Un diagnostic biochimique de PHPT a été défini par un taux de calcium sérique élevé (supérieur à 10,2 mg/dL) et un taux d’hormone parathyroïdienne élevé (supérieur à 65 ng/mL) dans les six mois suivant. Les patients présentant une hyperparathyroïdie secondaire ou tertiaire ont été exclus en raison d’un taux de filtration glomérulaire estimé inférieur à 30 mL/min/1,73 m2 à tout moment dans l’année précédant le diagnostic de PHPT.
Un nouveau diagnostic de dépression était basé sur les codes ICD-9 et ICD-10. Les patients devaient avoir un code de diagnostic de dépression en hospitalisation ou deux codes de diagnostic de dépression en ambulatoire dans un intervalle de deux ans.
Les patients ayant subi une parathyroïdectomie précoce avaient un taux moyen d’hormone parathyroïdienne plus élevé, étaient plus susceptibles d’avoir un taux de calcium sérique supérieur d’au moins 1 mg/dL à la limite supérieure de la normale, étaient plus jeunes, majoritairement blancs, et avaient tendance à avoir un score d’indice de comorbidité de Charlson plus bas.
Les patients ayant subi une parathyroïdectomie précoce avaient des taux similaires de trouble de stress post-traumatique, d’anxiété, de trouble lié à l’alcool, de trouble lié aux opioïdes et d’antécédents d’accident vasculaire cérébral, mais des taux plus bas de diabète, d’hypothyroïdie et de maladie coronarienne.
Dans une analyse de sous-groupe, le risque de dépression nouvellement diagnostiquée ne favorisait pas non plus l’une ou l’autre des stratégies de gestion lorsque les patients étaient divisés par âge (moins de 65 ans contre 65 ans et plus) ou par niveau de calcium de base (inférieur à 11,3 mg/dL contre 11,3 mg/dL ou plus).

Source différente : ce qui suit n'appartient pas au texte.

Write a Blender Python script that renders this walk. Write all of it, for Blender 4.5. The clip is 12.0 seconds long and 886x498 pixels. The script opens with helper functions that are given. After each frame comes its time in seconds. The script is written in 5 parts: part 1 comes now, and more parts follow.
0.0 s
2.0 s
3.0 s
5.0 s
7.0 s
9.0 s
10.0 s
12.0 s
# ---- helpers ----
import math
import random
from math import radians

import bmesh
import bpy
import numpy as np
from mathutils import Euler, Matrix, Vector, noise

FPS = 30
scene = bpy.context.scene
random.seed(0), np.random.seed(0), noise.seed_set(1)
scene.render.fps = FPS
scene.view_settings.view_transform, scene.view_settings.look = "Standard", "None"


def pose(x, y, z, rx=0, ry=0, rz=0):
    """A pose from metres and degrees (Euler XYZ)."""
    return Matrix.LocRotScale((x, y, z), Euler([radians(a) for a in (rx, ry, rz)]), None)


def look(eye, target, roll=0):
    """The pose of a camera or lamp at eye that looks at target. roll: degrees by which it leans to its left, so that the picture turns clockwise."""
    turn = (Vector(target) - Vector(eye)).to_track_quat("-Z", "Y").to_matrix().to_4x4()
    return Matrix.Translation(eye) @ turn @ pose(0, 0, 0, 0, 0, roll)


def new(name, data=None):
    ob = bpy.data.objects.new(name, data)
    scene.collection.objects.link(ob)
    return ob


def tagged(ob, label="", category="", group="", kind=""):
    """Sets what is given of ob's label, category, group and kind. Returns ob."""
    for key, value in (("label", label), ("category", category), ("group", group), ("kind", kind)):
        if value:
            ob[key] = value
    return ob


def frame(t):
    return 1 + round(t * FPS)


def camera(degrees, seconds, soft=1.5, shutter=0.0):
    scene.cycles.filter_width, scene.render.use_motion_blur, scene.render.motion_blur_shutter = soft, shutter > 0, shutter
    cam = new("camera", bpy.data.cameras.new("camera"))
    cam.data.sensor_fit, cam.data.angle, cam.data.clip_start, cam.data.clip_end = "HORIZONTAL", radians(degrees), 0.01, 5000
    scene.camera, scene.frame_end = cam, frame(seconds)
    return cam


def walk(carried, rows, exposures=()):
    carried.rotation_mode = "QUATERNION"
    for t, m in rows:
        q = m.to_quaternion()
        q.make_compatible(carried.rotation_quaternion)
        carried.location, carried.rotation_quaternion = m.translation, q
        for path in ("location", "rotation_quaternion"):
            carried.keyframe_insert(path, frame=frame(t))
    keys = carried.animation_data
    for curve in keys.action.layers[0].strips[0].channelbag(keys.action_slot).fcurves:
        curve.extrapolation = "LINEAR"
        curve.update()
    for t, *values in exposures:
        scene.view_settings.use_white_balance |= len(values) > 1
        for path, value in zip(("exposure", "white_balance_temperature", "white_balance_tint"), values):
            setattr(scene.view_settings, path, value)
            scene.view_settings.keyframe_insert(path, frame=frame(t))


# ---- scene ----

Il y avait 2 938 patients ayant subi une parathyroïdectomie différée, réalisée en moyenne 2,6 ans après le diagnostic. Il n’y avait également aucune différence dans l’effet estimé de la parathyroïdectomie lorsque les patients étaient censurés au moment de la parathyroïdectomie différée (HR 1,03, IC à 95 % 0,93-1,15).
Le groupe de Delaney a noté que la nature observationnelle de l’étude constituait une limitation. La PHPT affecte le plus souvent les femmes, mais la population de vétérans est composée d’environ 90 % d’hommes.